Toutefois, une priorité particulière est accordée à quatre projets, dont celui mené par le groupe Novatek, qui gère le grand chantier naval Kola Yard à Belokamenka, dans la baie de Mourmansk. De même, le nouveau terminal de charbon Lavna actuellement en construction, sur la côte occidentale de la baie de Kola, et le terminal de Tuloma, un projet de port maritime développé par la société d’engrais minéraux Phosagro, comptent également parmi ces projets prioritaires. Au total, ces quatre projets recensés pourraient générer jusqu’à 127 milliards de roubles (1,62 milliard d’euros) et créer jusqu’à 1 500 nouveaux emplois (Communiqué de presse du ministère pour le Développement de l’Extrême-Orient et de l’Arctique, russe). D’autres projets pourraient être ajoutés sur cette liste, mais les projets de construction portuaire soulignent l’orientation du développement économique en direction de la route maritime du Nord.

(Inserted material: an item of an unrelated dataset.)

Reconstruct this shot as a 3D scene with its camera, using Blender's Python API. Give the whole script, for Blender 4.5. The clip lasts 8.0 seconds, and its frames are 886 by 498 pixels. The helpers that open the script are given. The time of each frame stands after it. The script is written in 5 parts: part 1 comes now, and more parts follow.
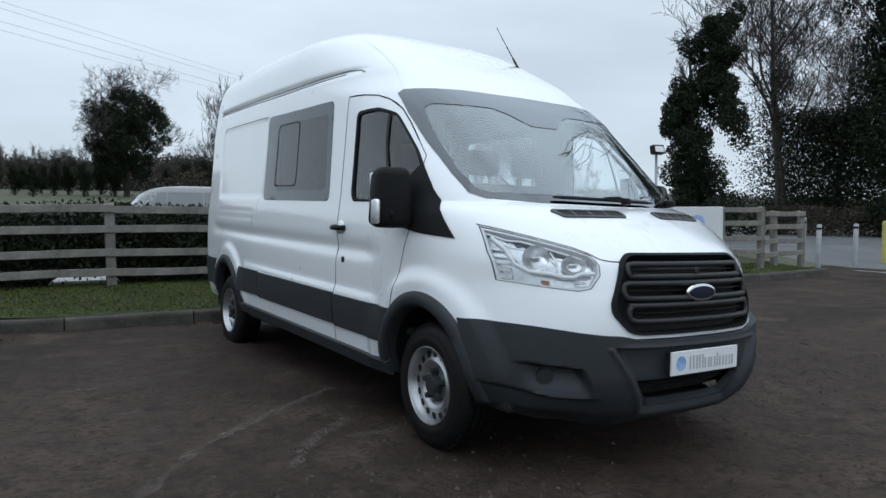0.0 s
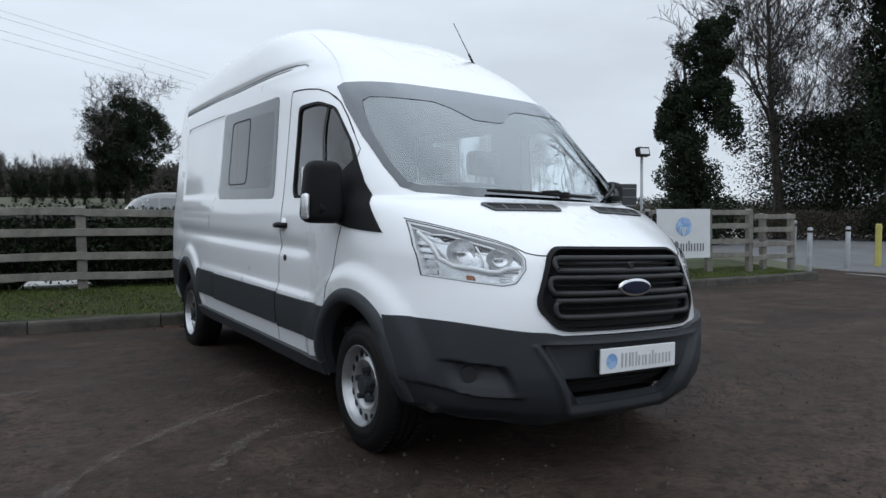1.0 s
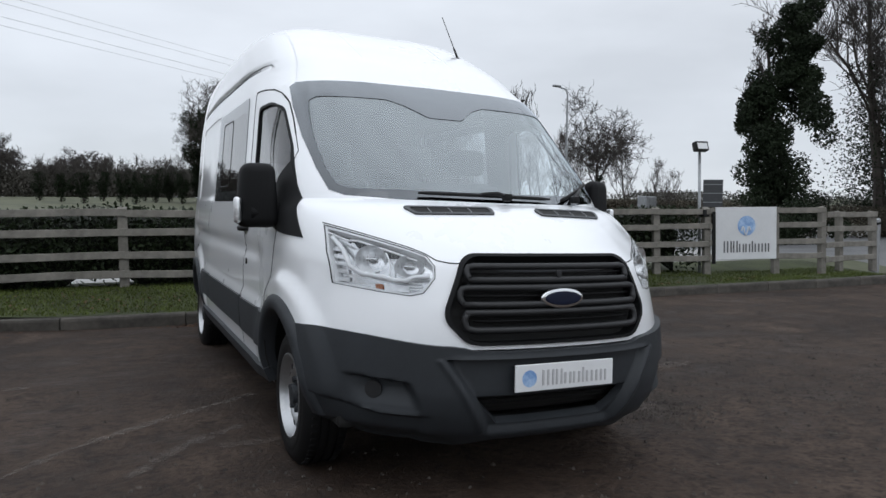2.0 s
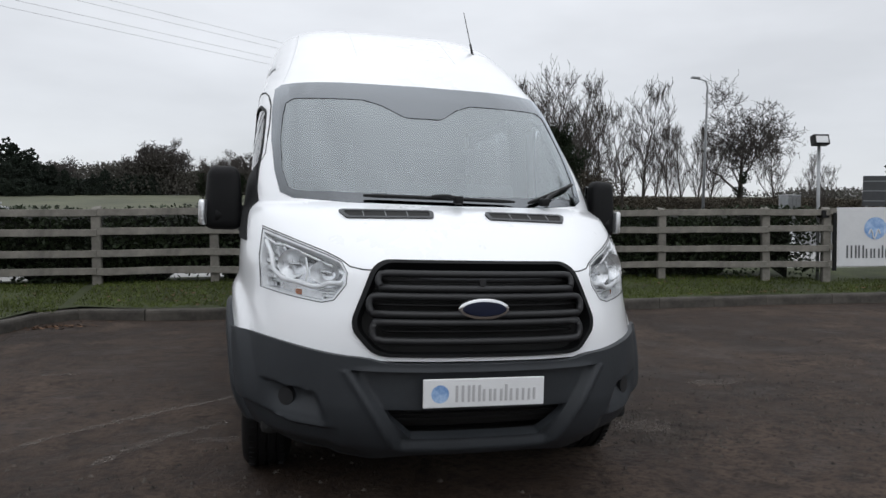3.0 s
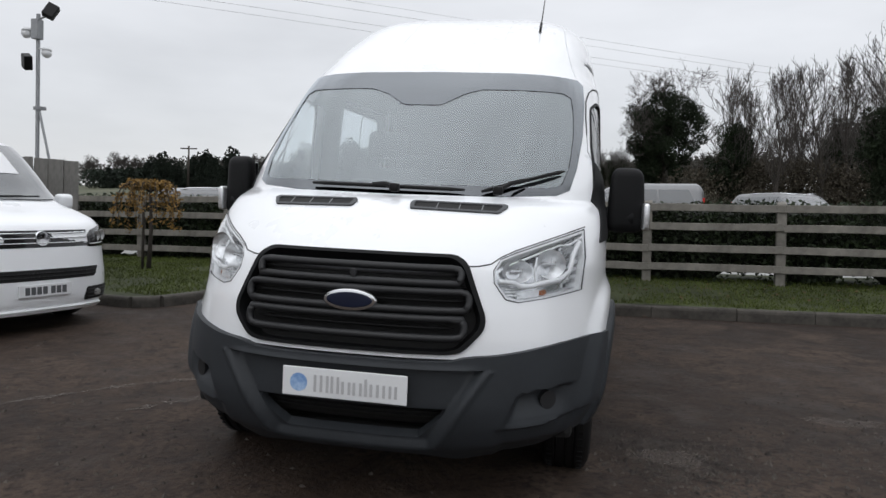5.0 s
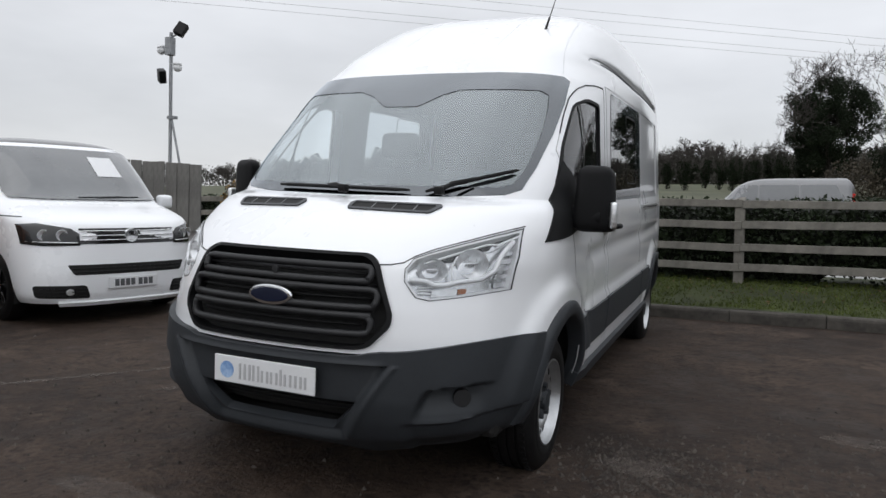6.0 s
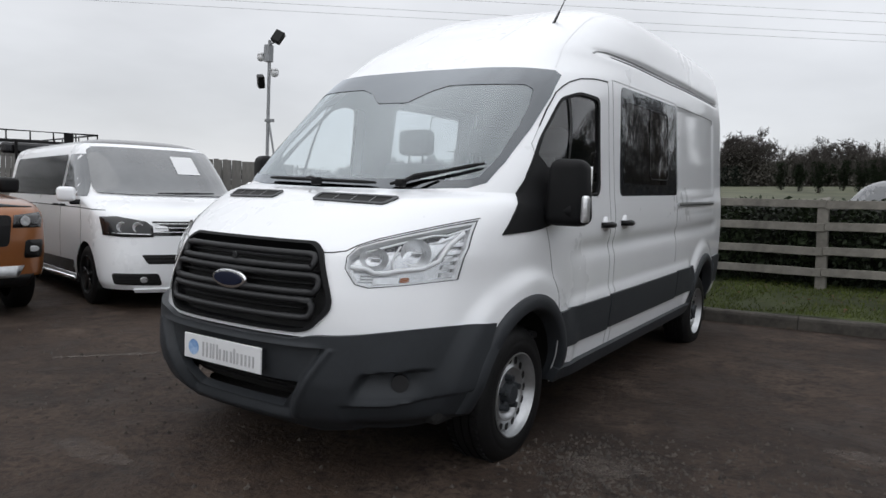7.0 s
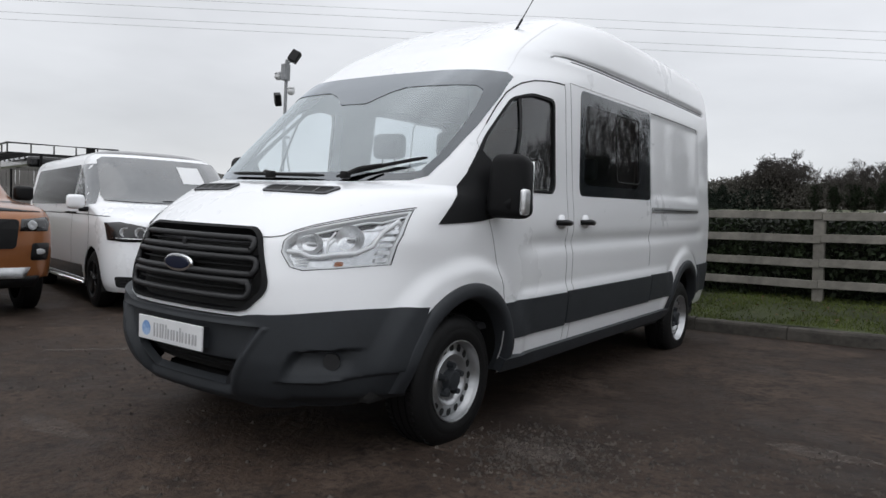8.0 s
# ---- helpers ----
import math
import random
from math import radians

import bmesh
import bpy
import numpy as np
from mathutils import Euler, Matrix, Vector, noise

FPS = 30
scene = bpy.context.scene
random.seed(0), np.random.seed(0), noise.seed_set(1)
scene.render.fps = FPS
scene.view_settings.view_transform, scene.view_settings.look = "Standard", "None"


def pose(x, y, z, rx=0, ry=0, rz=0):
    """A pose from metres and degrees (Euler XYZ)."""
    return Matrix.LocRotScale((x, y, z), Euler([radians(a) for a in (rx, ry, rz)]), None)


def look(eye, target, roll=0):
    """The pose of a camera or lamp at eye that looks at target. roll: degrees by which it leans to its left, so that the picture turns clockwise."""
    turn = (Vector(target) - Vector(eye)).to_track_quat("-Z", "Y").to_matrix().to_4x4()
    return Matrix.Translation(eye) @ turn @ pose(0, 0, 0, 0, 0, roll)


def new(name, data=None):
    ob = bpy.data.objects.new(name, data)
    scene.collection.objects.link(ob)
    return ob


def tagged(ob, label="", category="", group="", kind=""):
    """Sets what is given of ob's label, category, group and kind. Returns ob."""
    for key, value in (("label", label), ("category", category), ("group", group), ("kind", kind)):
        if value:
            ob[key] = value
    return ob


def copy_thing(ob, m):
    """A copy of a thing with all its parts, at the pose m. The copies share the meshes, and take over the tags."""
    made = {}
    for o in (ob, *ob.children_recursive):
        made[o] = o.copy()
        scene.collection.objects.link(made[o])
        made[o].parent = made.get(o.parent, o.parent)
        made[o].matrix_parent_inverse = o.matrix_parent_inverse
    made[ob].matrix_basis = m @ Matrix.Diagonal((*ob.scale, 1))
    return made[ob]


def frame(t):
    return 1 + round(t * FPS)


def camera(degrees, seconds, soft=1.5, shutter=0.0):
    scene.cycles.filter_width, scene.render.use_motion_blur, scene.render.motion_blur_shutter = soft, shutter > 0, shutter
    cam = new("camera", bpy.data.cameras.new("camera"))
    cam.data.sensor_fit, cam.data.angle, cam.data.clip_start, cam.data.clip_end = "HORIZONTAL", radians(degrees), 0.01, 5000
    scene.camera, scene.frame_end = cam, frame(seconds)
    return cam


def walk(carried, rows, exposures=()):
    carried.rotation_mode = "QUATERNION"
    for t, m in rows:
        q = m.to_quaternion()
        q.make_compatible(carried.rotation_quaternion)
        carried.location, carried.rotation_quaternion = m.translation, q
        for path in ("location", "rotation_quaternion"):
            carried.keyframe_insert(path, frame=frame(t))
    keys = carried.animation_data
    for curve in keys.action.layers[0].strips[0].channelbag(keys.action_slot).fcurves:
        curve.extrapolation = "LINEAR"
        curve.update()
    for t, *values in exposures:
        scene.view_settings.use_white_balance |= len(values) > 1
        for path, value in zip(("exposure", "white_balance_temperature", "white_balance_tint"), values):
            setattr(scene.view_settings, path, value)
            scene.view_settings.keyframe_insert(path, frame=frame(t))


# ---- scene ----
# ================= camera =================
cam = camera(64.2, 8.0)
PATH = [
    (0, (-3.05, -3.29, 1.224), (-1.958, -1.616, 1.157), 1.2),
    (0.5, (-2.867, -3.331, 1.159), (-1.785, -1.649, 1.115), 1.0),
    (1, (-2.655, -3.407, 1.165), (-1.574, -1.725, 1.118), 1.0),
    (2.5, (-1.343, -3.748, 1.248), (-0.68, -1.863, 1.182), 1.1),
    (3, (-0.872, -3.815, 1.266), (-0.394, -1.874, 1.193), 1.4),
    (3.5, (-0.44, -3.809, 1.264), (-0.146, -1.833, 1.183), 1.9),
    (4, (-0.029, -3.821, 1.287), (0.049, -1.825, 1.193), 2.2),
    (4.5, (0.424, -3.783, 1.296), (0.264, -1.792, 1.188), 2.5),
    (6, (1.846, -3.482, 1.354), (1.063, -1.648, 1.208), 2.2),
    (6.5, (2.258, -3.352, 1.38), (1.308, -1.599, 1.223), 2.3),
    (7, (2.56, -3.192, 1.34), (1.48, -1.516, 1.185), 2.5),
    (7.5, (2.856, -3.1, 1.278), (1.711, -1.465, 1.151), 2.6),
    (8, (3.036, -3.063, 1.203), (1.876, -1.436, 1.108), 2.8),
]
walk(cam, [(t, look(eye, target, roll)) for t, eye, target, roll in PATH],
     [(0.0, 0.0, 5700.0, 3.5), (1.2, 0.0, 5950.0, 7.5), (2.4, 0.03, 6200.0, 9.0), (3.6, 0.03, 6400.0, 10.0), (8.0, 0.03, 6400.0, 10.0)])

# ================= world and light =================
world = bpy.data.worlds.new("overcast_sky")
scene.world = world
world.use_nodes = True


def build_sky(w):
    nt = w.node_tree
    nt.nodes.clear()
    N, Lk = nt.nodes.new, nt.links.new
    out, bg = N("ShaderNodeOutputWorld"), N("ShaderNodeBackground")
    sky = N("ShaderNodeTexSky")
    sky.sky_type, sky.sun_disc = "NISHITA", False
    sky.sun_elevation, sky.sun_rotation = radians(49), radians(185)
    co, sep = N("ShaderNodeTexCoord"), N("ShaderNodeSeparateXYZ")
    Lk(co.outputs["Generated"], sep.inputs[0])
    # an overcast dome: brighter towards the zenith
    sq, up = N("ShaderNodeMath"), N("ShaderNodeMapRange")
    sq.operation, sq.inputs[1].default_value, sq.use_clamp = "POWER", 1.8, True
    Lk(sep.outputs["Z"], sq.inputs[0]), Lk(sq.outputs[0], up.inputs["Value"])
    up.inputs["From Min"].default_value, up.inputs["From Max"].default_value = 0.0, 1.0
    up.inputs["To Min"].default_value, up.inputs["To Max"].default_value = 5.5, 12.0
    mp = N("ShaderNodeMapping")
    mp.inputs["Scale"].default_value = (1.6, 1.6, 5.0)
    Lk(co.outputs["Generated"], mp.inputs["Vector"])
    cl = N("ShaderNodeTexNoise")
    cl.inputs["Scale"].default_value, cl.inputs["Detail"].default_value = 1.5, 5.0
    Lk(mp.outputs[0], cl.inputs["Vector"])
    cr = N("ShaderNodeMapRange")
    cr.inputs["From Min"].default_value, cr.inputs["From Max"].default_value = 0.3, 0.7
    cr.inputs["To Min"].default_value, cr.inputs["To Max"].default_value = 0.86, 1.1
    Lk(cl.outputs["Fac"], cr.inputs["Value"])
    mu = N("ShaderNodeMath")
    mu.operation = "MULTIPLY"
    Lk(up.outputs[0], mu.inputs[0]), Lk(cr.outputs[0], mu.inputs[1])
    grey = N("ShaderNodeVectorMath")
    grey.operation = "SCALE"
    grey.inputs[0].default_value = (0.985, 0.995, 1.02)
    Lk(mu.outputs[0], grey.inputs["Scale"])
    mix = N("ShaderNodeMix")
    mix.data_type = "RGBA"
    mix.inputs["Factor"].default_value = 0.93
    Lk(sky.outputs[0], mix.inputs["A"]), Lk(grey.outputs[0], mix.inputs["B"])
    Lk(mix.outputs["Result"], bg.inputs["Color"])
    bg.inputs["Strength"].default_value = 0.136
    Lk(bg.outputs[0], out.inputs[0])


build_sky(world)
sun = new("sun", bpy.data.lights.new("sun", "SUN"))
sun.data.energy, sun.data.angle, sun.data.color = 0.36, radians(70), (1.0, 0.97, 0.93)
sun.matrix_world = look((-0.6, -7.0, 8.0), (0, 0, 0))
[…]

Une usine de traitement flottante des minerais en Nouvelle Zemble
Dans l’optique de l’essor de la route maritime du Nord (NSR), le secteur minier représente un axe de développement majeur de l’espace arctique russe. Le projet de mine sur l’archipel de Nouvelle-Zemble franchit une nouvelle étape avec la construction d’une usine de traitement flottante.
En 2019, la société First Ore Mining Company, filiale de Rosatom, avait annoncé le lancement d’un projet minier en Nouvelle-Zemble participant au développement économique de la NSR (cf. Bulletin n° 2, juilllet 2019). Ce projet vise à l’exploitation du gisement de Pavlovskoye qui dispose d’une réserve de 47,7 millions de tonnes de minerais (dont du zinc et du plomb).
Désormais, une nouvelle étape infrastructurelle pour le traitement des minerais va être franchie. Ainsi, une unité flottante sera construite sur le continent avant d’être acheminée vers l’archipel à proximité des futures activités d’extraction. Pour sa réalisation, la société russe s’est associée à trois entreprises finlandaises. D’une part, l’entreprise finlandaise Aker Arctic est responsable de la conception d’une barge flottante spéciale. D’autre part, Outotec gère la conception de l’usine de traitement qui sera installée sur l’infrastructure flottante alors que la société Wärtisilä a été chargée de la conception de la centrale électrique. Concernant ce dernier point, le type de combustible qui doit être utilisé « est toujours en discussion, mais il ne s’agira certainement pas d’un réacteur nucléaire », selon Alexeï Dudal, directeur adjoint du service de conseil et de technologie d’Aker Arctic. Source : The Barents Observer, 13 mai 2020.